Canton Council approves significant pay raises for top staff, council clerk

CANTON – Four of the mayor’s top staff and city council’s clerk will receive significant pay raises this year – and then another 3% pay increase in January.

Canton City Council on Monday approved adjusting the salaries of the five employees as follows:

John Highman Jr. is Canton's service director.
John Highman Jr. is Canton's service director.
  • $127,000 a year for Service Director John Highman Jr., which represents a 16% increase from his current salary. Highman, who was hired in 2013 and became service director in 2018, is the appointing authority for employees in the city’s 11 service departments, such as sanitation, water and streets.

Andrea Perry is Canton's safety director.
Andrea Perry is Canton's safety director.
  • $127,000 a year for Safety Director Andrea Perry, which represents a 16% increase from her current salary. Perry, who was hired in 2011, is the appointing authority for the city police and fire departments and oversees the city’s building code enforcement and 911 dispatch operations.

Mark Crouse is Canton's finance director.
Mark Crouse is Canton's finance director.
  • $115,000 a year for Finance Director Mark Crouse, which represents a nearly 10% increase. Crouse, hired in 2016, is responsible for developing and overseeing the city’s budget of roughly $300 million.

Christopher Hardesty is Canton's economic development director.
Christopher Hardesty is Canton's economic development director.
  • $115,000 a year for Economic Development Director Christopher Hardesty, which represents a nearly 18% increase. Hardesty, hired in 2022, handles attracting and retaining city businesses.

Jill Wood is Canton's council clerk.
Jill Wood is Canton's council clerk.
  • $68,000 a year for Council Clerk Jill Wood, which represents a nearly 17% increase. Wood, hired in 2014 as an administrative assistant and appointed clerk in 2021, serves as the appointing authority for the council office and oversees the council office staff, budget and operations.
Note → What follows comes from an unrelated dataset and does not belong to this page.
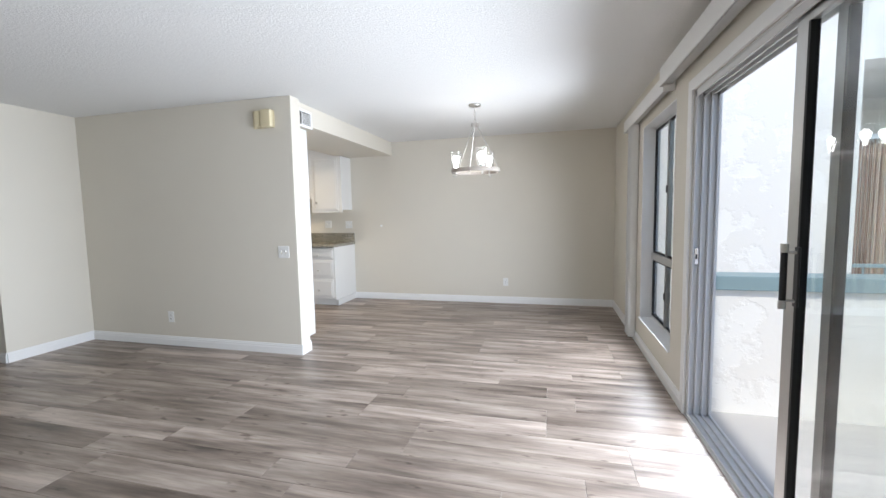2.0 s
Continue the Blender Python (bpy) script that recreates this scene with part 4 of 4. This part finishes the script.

Each of their salaries will increase by another 3% on Jan. 1, due to a raise that council passed last month for nonunion city employees.

Council, which fast-tracked the legislation, approved Wood’s salary increase unanimously. Eleven members approved the raises for the mayor’s cabinet, while Ward 9 Councilman Frank Morris III opposed the ordinance.

Mayor Thomas Bernabei, who will leave office after the end of his second four-year term on Dec. 31, had requested the raises for four of his cabinet members, stating their pay should reflect their level of authority and job responsibility. He noted that the safety and service directors earned less than some of the people they oversee.

Council members explain their votes

Councilman at-large Bill Smuckler said Wood’s base pay is lower than other professional positions in the city and the gap widens when overtime, holiday pay and other differentials are considered. He said the increase was long overdue.

“It’s one of my biggest regrets here,” said Smuckler, who has served on City Council for more than 30 years. “…. This is a situation where something was wrong in the past and we’re fixing it now.”

He said he also supported the increases for the cabinet members because he doesn’t want them to leave for a better-paying job.

Morris, a councilman since 2012, agreed that Wood’s increase was justified, saying the position has been “grossly underpaid” for years.

But he opposed the salary adjustments for the mayor’s cabinet because he believes council members were “shamed” into taking a 3% increase for 2024 when they were entitled to a roughly 3.7% increase under city law.

He said Smuckler and Bernabei told council that taking the larger raise “would not look good with the unions come time for negotiations.”

Morris said council members’ pay has been stunted since at least 2010, due to years of pay cuts, taking no raises or accepting minimal increases. Council members currently earn $21,627 a year, city records show. They earned $17,232 in 2009, Canton Repository archives show.

“It’s horrible that we were made to believe that we were doing what was in the best interest for the city by only taking 3%,” Morris said. “… We’ve done our due diligence and I didn’t appreciate this (ordinance).”

Chuck Seifer, a representative of the American Federation of State, County and Municipal Employees Local 2937, told council last week that he didn’t oppose the raises for the mayor’s cabinet. But he asked council to remember his union at contract time next year.

Employees covered by the two city AFSCME units will receive a 2% raises next year, according to their union contracts. Police officers and firefighters already are in line for 3% raises.

All five of the city’s employee union contracts expire in December 2024.